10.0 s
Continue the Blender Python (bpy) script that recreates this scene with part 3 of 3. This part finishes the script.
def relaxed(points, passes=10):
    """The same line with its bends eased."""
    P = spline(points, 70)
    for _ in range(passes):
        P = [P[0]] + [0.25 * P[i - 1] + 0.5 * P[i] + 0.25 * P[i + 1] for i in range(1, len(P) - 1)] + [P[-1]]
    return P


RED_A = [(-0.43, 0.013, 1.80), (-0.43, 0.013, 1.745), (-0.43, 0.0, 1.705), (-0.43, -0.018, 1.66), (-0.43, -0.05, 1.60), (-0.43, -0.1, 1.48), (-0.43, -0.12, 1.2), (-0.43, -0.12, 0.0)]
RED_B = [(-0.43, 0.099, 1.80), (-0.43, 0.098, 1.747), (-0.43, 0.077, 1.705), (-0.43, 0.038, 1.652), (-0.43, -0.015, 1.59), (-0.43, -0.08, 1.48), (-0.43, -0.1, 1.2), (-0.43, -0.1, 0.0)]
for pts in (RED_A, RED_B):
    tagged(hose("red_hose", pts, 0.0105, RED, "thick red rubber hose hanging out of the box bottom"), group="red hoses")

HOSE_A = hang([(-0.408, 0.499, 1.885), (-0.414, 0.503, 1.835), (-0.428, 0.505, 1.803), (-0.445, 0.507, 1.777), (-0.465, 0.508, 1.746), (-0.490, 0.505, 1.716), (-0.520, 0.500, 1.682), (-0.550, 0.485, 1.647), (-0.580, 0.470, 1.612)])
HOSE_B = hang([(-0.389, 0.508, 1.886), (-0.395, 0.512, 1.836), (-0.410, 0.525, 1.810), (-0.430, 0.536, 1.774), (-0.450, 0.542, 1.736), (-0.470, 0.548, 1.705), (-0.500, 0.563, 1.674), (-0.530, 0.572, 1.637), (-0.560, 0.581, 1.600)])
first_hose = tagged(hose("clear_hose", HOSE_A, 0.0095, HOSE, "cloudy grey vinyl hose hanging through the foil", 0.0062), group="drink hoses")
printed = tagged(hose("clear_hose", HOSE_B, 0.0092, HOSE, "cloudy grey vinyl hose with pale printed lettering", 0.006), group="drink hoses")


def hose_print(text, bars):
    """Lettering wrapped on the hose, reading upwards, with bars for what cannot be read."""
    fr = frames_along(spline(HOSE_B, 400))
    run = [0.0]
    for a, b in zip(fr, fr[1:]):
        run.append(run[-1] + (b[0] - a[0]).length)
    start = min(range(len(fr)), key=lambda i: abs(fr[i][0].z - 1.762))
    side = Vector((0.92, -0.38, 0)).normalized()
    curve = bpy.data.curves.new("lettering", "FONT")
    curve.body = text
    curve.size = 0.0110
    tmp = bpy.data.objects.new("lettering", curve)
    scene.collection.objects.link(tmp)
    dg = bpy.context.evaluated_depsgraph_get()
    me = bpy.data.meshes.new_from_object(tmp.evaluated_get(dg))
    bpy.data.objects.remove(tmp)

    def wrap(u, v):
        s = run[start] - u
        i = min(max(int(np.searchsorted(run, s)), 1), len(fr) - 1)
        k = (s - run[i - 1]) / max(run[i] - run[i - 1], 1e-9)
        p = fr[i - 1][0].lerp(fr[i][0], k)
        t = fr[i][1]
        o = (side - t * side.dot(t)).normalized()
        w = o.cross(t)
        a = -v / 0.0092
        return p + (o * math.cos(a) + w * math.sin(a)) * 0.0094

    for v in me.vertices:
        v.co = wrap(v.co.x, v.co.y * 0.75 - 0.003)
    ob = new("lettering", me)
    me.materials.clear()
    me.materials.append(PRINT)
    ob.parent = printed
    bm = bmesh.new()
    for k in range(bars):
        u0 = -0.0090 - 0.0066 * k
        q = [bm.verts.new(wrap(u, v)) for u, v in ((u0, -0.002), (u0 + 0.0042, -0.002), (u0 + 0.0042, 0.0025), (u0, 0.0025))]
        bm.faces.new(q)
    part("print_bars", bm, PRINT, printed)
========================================
* **What is required**
Print the complete listing again, exactly as it stands.

* **Complete response**
10.0 s
Continue the Blender Python (bpy) script that recreates this scene with part 3 of 3. This part finishes the script.
def relaxed(points, passes=10):
    """The same line with its bends eased."""
    P = spline(points, 70)
    for _ in range(passes):
        P = [P[0]] + [0.25 * P[i - 1] + 0.5 * P[i] + 0.25 * P[i + 1] for i in range(1, len(P) - 1)] + [P[-1]]
    return P


RED_A = [(-0.43, 0.013, 1.80), (-0.43, 0.013, 1.745), (-0.43, 0.0, 1.705), (-0.43, -0.018, 1.66), (-0.43, -0.05, 1.60), (-0.43, -0.1, 1.48), (-0.43, -0.12, 1.2), (-0.43, -0.12, 0.0)]
RED_B = [(-0.43, 0.099, 1.80), (-0.43, 0.098, 1.747), (-0.43, 0.077, 1.705), (-0.43, 0.038, 1.652), (-0.43, -0.015, 1.59), (-0.43, -0.08, 1.48), (-0.43, -0.1, 1.2), (-0.43, -0.1, 0.0)]
for pts in (RED_A, RED_B):
    tagged(hose("red_hose", pts, 0.0105, RED, "thick red rubber hose hanging out of the box bottom"), group="red hoses")

HOSE_A = hang([(-0.408, 0.499, 1.885), (-0.414, 0.503, 1.835), (-0.428, 0.505, 1.803), (-0.445, 0.507, 1.777), (-0.465, 0.508, 1.746), (-0.490, 0.505, 1.716), (-0.520, 0.500, 1.682), (-0.550, 0.485, 1.647), (-0.580, 0.470, 1.612)])
HOSE_B = hang([(-0.389, 0.508, 1.886), (-0.395, 0.512, 1.836), (-0.410, 0.525, 1.810), (-0.430, 0.536, 1.774), (-0.450, 0.542, 1.736), (-0.470, 0.548, 1.705), (-0.500, 0.563, 1.674), (-0.530, 0.572, 1.637), (-0.560, 0.581, 1.600)])
first_hose = tagged(hose("clear_hose", HOSE_A, 0.0095, HOSE, "cloudy grey vinyl hose hanging through the foil", 0.0062), group="drink hoses")
printed = tagged(hose("clear_hose", HOSE_B, 0.0092, HOSE, "cloudy grey vinyl hose with pale printed lettering", 0.006), group="drink hoses")


def hose_print(text, bars):
    """Lettering wrapped on the hose, reading upwards, with bars for what cannot be read."""
    fr = frames_along(spline(HOSE_B, 400))
    run = [0.0]
    for a, b in zip(fr, fr[1:]):
        run.append(run[-1] + (b[0] - a[0]).length)
    start = min(range(len(fr)), key=lambda i: abs(fr[i][0].z - 1.762))
    side = Vector((0.92, -0.38, 0)).normalized()
    curve = bpy.data.curves.new("lettering", "FONT")
    curve.body = text
    curve.size = 0.0110
    tmp = bpy.data.objects.new("lettering", curve)
    scene.collection.objects.link(tmp)
    dg = bpy.context.evaluated_depsgraph_get()
    me = bpy.data.meshes.new_from_object(tmp.evaluated_get(dg))
    bpy.data.objects.remove(tmp)

    def wrap(u, v):
        s = run[start] - u
        i = min(max(int(np.searchsorted(run, s)), 1), len(fr) - 1)
        k = (s - run[i - 1]) / max(run[i] - run[i - 1], 1e-9)
        p = fr[i - 1][0].lerp(fr[i][0], k)
        t = fr[i][1]
        o = (side - t * side.dot(t)).normalized()
        w = o.cross(t)
        a = -v / 0.0092
        return p + (o * math.cos(a) + w * math.sin(a)) * 0.0094

    for v in me.vertices:
        v.co = wrap(v.co.x, v.co.y * 0.75 - 0.003)
    ob = new("lettering", me)
    me.materials.clear()
    me.materials.append(PRINT)
    ob.parent = printed
    bm = bmesh.new()
    for k in range(bars):
        u0 = -0.0090 - 0.0066 * k
        q = [bm.verts.new(wrap(u, v)) for u, v in ((u0, -0.002), (u0 + 0.0042, -0.002), (u0 + 0.0042, 0.0025), (u0, 0.0025))]
        bm.faces.new(q)
    part("print_bars", bm, PRINT, printed)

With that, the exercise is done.